Model	Sample Equation	Initial Data	Representative Exact Solution
Exponential	y′ = 0.4y	y(0) = 2	y = 2e^(0.4x)
Linear Constant	y′ + 2y = 6	y(0) = 1	y = 3 - 2e^(-2x)
Logistic	y′ = 0.8y(1 - y/50)	y(0) = 5	y = 50 / (1 + 9e^(-0.8x))
Second Order	y′′ + 2y′ + y = 0	y(0) = 3, y′(0) = -1	y = (3 + 2x)e^(-x)

Formula Used

This calculator applies exact closed-form templates for standard ordinary differential equations. Each model uses a known analytical pathway:

Exponential: y′ = ky gives y = Ce^(kx).
Linear first order: y′ + ay = b or y′ + ay = be^(mx) uses an integrating factor.
Logistic: y′ = ry(1-y/K) is solved by separation and partial fractions.
Newton cooling: T′ = -k(T-Ts) is reduced to exponential relaxation.
Bernoulli: y′ + ay = by^n becomes linear after v = y^(1-n).
Second order: y′′ + py′ + qy = 0 is solved from the characteristic equation r² + pr + q = 0.

How to Use This Calculator

Select the ODE family matching your differential equation.
Enter coefficients such as a, b, k, m, K, p, or q.
Provide initial conditions at x₀. Second-order mode also needs y′(x₀).
Set the plotting interval and number of points.
Press Solve Analytical ODE to display the exact solution above the form.
Review the generated table and graph, then export the data as CSV or PDF.

Frequently Asked Questions

1) Does this solve any differential equation?

No. It solves several important analytical families with exact formulas. That keeps the output reliable, readable, and suitable for study, checking homework, or quick engineering-style calculations.

2) Why are some inputs hidden?

Each ODE family needs different coefficients. The page only shows the fields relevant to the selected method so the form stays clean and easier to use.

3) What does the initial point x₀ do?

It anchors the integration constant. Instead of returning a generic constant C only, the calculator uses y(x₀) and sometimes y′(x₀) to produce one concrete exact solution.

4) What happens in second-order mode?

The solver forms the characteristic equation, checks the discriminant, and then uses the matching real-root, repeated-root, or complex-root formula with your initial conditions.

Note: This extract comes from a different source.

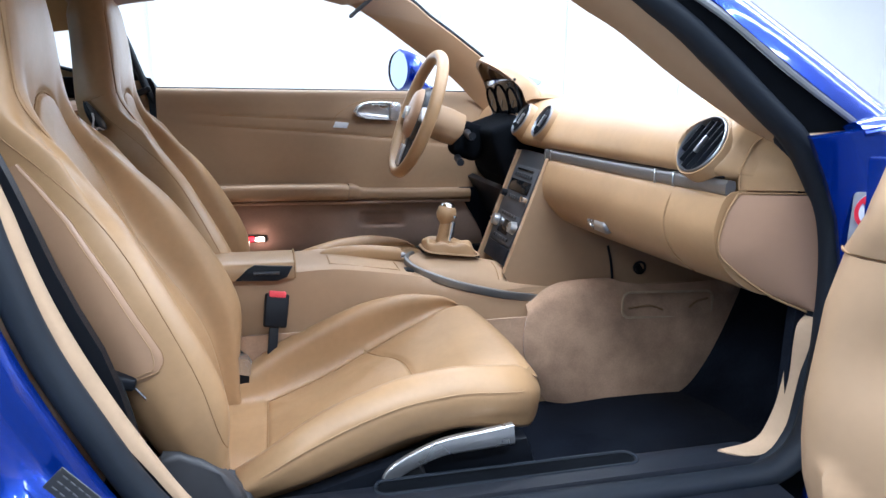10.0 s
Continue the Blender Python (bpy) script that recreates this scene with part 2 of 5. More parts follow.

5) Why can Bernoulli output become undefined?

Some Bernoulli parameter sets produce expressions that leave the real-number domain for parts of the chosen x-range. In such cases, the plot and table show missing or undefined values.

6) Is the graph based on the exact formula?

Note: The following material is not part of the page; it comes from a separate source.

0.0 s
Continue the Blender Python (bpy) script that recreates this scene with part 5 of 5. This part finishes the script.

Yes. The chart samples points directly from the analytical solution returned by the selected model. It is not a separate numerical approximation routine.

7) What should I use for growth and saturation models?

Use exponential mode for unrestricted growth or decay. Use logistic mode when growth slows near a carrying capacity or practical upper limit.

8) Can I export my results?

Yes. After solving, use the CSV button for spreadsheet-friendly data and the PDF button for a printable summary of the generated results table.